== Exercise instructions ==
The required output is the exact run of lines from the line containing "scene.render.fps = FPS" to the line containing "for path in", inclusive, and nothing besides.

== Dataset excerpt ==
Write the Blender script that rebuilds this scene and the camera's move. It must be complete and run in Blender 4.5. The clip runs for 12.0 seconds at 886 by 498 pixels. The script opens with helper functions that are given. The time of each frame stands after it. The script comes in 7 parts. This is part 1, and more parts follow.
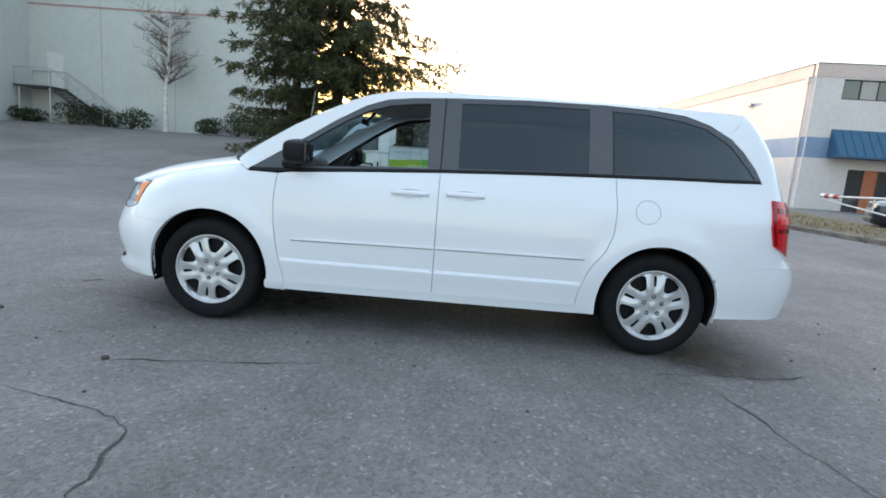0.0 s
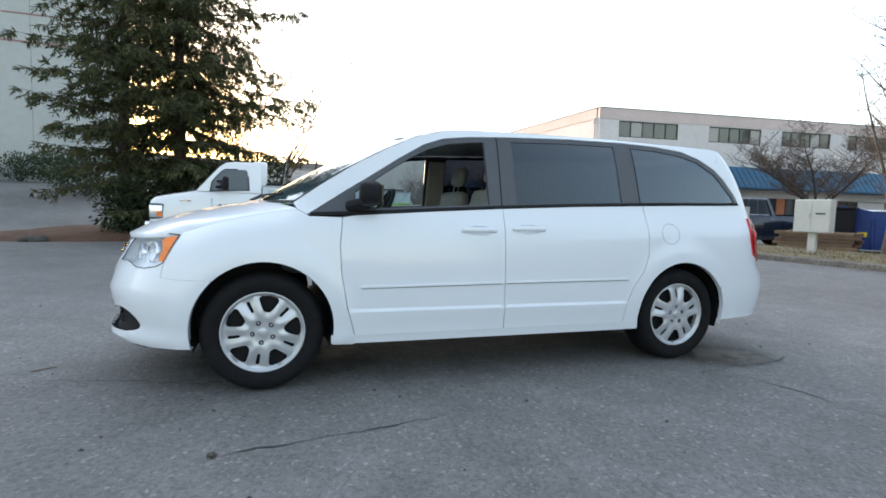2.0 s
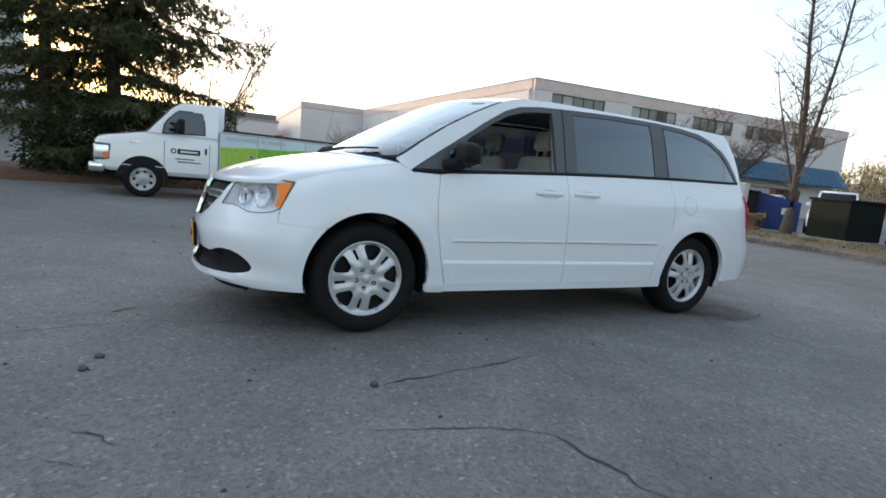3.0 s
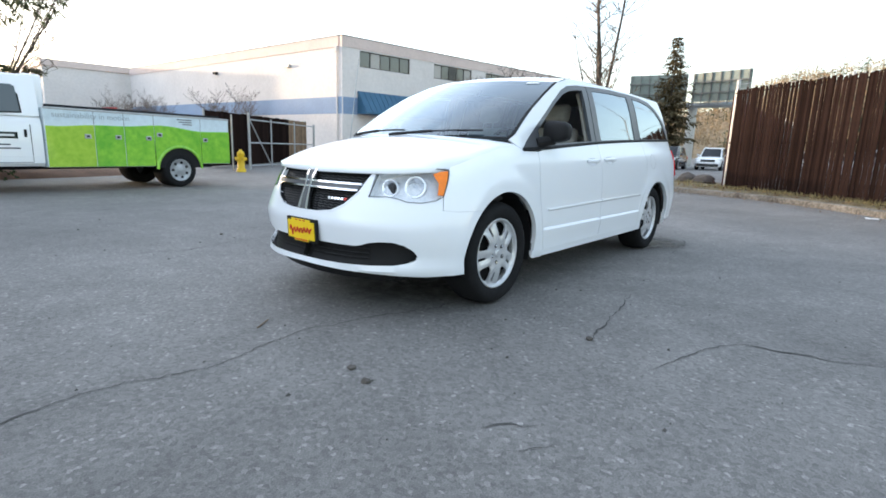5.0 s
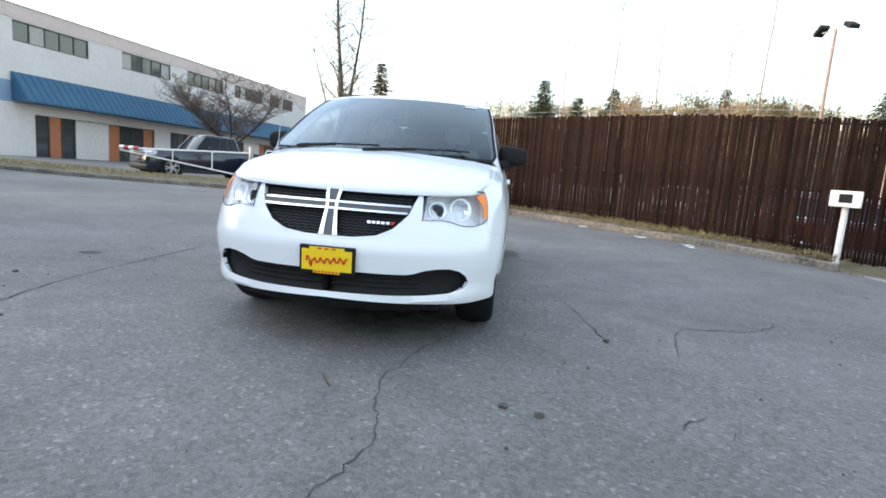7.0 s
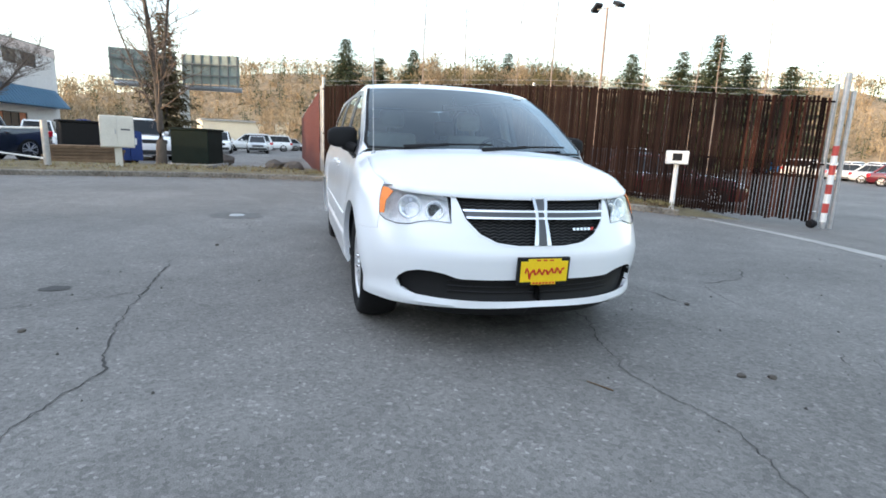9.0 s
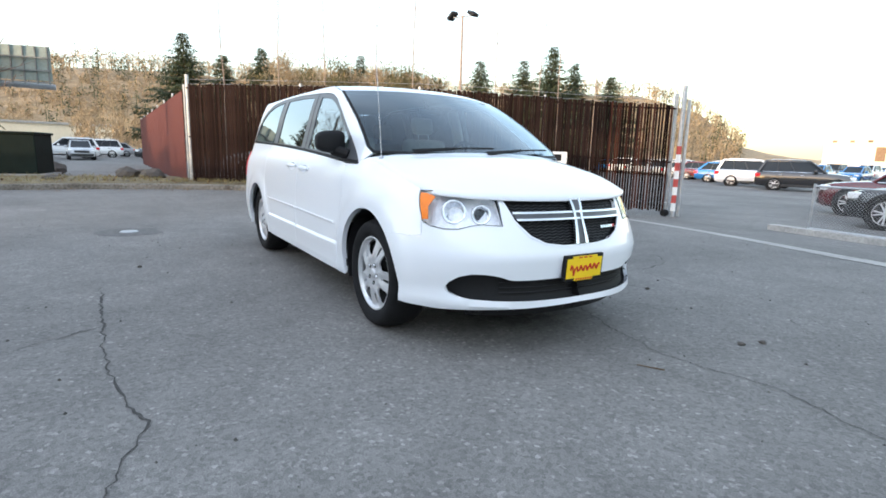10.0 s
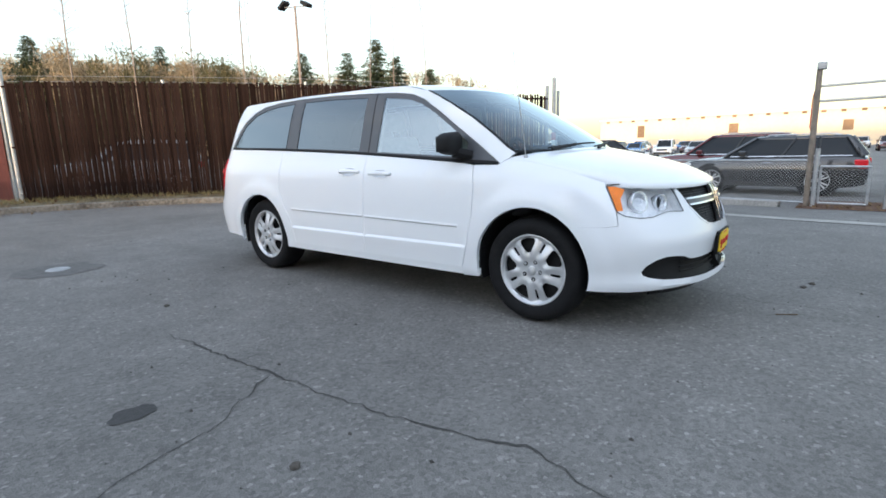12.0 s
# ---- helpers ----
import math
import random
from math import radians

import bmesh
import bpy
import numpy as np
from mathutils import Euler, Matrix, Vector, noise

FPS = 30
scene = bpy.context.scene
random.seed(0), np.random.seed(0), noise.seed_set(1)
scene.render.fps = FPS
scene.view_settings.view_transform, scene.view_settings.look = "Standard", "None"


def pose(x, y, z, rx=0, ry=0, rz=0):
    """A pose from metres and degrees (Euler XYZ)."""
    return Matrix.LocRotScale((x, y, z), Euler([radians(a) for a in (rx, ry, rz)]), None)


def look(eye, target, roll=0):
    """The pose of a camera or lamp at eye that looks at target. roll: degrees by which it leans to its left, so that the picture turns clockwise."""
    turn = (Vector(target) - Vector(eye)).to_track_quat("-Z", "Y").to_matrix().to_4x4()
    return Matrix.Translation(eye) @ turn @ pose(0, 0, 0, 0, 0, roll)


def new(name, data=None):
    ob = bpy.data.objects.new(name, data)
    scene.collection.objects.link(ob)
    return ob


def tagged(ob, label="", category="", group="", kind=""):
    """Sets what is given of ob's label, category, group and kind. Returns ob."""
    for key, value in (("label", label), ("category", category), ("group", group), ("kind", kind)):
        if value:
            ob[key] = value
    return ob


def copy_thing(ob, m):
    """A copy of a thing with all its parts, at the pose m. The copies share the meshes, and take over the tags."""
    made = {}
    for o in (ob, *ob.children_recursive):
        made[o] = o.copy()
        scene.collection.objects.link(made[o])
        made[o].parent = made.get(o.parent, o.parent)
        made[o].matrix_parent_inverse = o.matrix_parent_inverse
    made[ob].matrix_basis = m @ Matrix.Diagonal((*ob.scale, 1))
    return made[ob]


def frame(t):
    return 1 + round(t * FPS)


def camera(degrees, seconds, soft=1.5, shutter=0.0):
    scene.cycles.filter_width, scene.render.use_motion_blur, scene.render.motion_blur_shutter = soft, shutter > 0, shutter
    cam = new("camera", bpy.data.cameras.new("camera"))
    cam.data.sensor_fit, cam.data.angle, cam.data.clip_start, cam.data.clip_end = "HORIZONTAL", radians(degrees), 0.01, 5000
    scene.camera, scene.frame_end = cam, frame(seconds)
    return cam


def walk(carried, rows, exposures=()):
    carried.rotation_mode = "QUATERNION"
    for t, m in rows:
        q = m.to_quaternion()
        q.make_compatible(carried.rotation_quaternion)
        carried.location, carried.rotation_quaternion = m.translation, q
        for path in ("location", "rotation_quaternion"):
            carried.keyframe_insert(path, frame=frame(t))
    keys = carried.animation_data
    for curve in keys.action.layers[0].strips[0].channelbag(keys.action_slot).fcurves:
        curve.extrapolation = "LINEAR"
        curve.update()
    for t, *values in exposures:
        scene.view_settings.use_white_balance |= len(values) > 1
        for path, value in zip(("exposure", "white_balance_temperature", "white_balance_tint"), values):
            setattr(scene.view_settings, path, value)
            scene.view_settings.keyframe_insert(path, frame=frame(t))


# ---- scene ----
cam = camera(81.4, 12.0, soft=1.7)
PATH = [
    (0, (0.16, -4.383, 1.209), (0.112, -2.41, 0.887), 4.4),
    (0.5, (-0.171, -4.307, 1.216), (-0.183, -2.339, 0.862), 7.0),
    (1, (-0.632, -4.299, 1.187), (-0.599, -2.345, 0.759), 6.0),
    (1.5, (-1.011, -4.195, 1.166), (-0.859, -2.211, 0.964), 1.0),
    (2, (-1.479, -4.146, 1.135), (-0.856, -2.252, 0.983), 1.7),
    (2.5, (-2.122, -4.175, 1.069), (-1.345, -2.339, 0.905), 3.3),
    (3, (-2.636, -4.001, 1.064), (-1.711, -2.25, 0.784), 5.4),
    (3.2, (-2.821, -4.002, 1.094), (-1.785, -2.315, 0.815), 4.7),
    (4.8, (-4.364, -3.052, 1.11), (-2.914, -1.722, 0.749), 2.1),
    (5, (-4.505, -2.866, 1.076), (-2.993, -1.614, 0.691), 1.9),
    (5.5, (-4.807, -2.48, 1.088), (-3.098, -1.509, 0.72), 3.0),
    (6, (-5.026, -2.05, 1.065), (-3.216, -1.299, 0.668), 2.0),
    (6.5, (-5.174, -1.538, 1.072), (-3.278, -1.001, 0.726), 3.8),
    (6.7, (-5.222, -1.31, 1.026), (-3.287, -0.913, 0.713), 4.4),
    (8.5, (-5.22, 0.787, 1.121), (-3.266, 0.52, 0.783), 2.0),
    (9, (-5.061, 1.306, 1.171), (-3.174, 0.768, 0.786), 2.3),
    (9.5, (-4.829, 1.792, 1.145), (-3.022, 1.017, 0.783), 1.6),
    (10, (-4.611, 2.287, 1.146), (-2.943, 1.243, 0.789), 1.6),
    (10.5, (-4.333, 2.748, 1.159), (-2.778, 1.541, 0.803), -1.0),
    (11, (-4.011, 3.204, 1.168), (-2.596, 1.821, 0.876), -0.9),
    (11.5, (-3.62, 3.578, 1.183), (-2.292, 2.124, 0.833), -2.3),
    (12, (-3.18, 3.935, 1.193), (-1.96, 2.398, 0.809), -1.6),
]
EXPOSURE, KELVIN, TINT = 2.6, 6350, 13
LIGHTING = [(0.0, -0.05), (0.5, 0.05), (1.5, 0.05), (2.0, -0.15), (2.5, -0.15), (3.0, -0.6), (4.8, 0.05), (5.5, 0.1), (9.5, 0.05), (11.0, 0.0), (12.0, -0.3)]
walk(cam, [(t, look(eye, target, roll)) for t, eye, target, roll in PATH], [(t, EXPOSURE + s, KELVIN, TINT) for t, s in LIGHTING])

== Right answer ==
scene.render.fps = FPS
scene.view_settings.view_transform, scene.view_settings.look = "Standard", "None"


def pose(x, y, z, rx=0, ry=0, rz=0):
    """A pose from metres and degrees (Euler XYZ)."""
    return Matrix.LocRotScale((x, y, z), Euler([radians(a) for a in (rx, ry, rz)]), None)


def look(eye, target, roll=0):
    """The pose of a camera or lamp at eye that looks at target. roll: degrees by which it leans to its left, so that the picture turns clockwise."""
    turn = (Vector(target) - Vector(eye)).to_track_quat("-Z", "Y").to_matrix().to_4x4()
    return Matrix.Translation(eye) @ turn @ pose(0, 0, 0, 0, 0, roll)


def new(name, data=None):
    ob = bpy.data.objects.new(name, data)
    scene.collection.objects.link(ob)
    return ob


def tagged(ob, label="", category="", group="", kind=""):
    """Sets what is given of ob's label, category, group and kind. Returns ob."""
    for key, value in (("label", label), ("category", category), ("group", group), ("kind", kind)):
        if value:
            ob[key] = value
    return ob


def copy_thing(ob, m):
    """A copy of a thing with all its parts, at the pose m. The copies share the meshes, and take over the tags."""
    made = {}
    for o in (ob, *ob.children_recursive):
        made[o] = o.copy()
        scene.collection.objects.link(made[o])
        made[o].parent = made.get(o.parent, o.parent)
        made[o].matrix_parent_inverse = o.matrix_parent_inverse
    made[ob].matrix_basis = m @ Matrix.Diagonal((*ob.scale, 1))
    return made[ob]


def frame(t):
    return 1 + round(t * FPS)


def camera(degrees, seconds, soft=1.5, shutter=0.0):
    scene.cycles.filter_width, scene.render.use_motion_blur, scene.render.motion_blur_shutter = soft, shutter > 0, shutter
    cam = new("camera", bpy.data.cameras.new("camera"))
    cam.data.sensor_fit, cam.data.angle, cam.data.clip_start, cam.data.clip_end = "HORIZONTAL", radians(degrees), 0.01, 5000
    scene.camera, scene.frame_end = cam, frame(seconds)
    return cam


def walk(carried, rows, exposures=()):
    carried.rotation_mode = "QUATERNION"
    for t, m in rows:
        q = m.to_quaternion()
        q.make_compatible(carried.rotation_quaternion)
        carried.location, carried.rotation_quaternion = m.translation, q
        for path in ("location", "rotation_quaternion"):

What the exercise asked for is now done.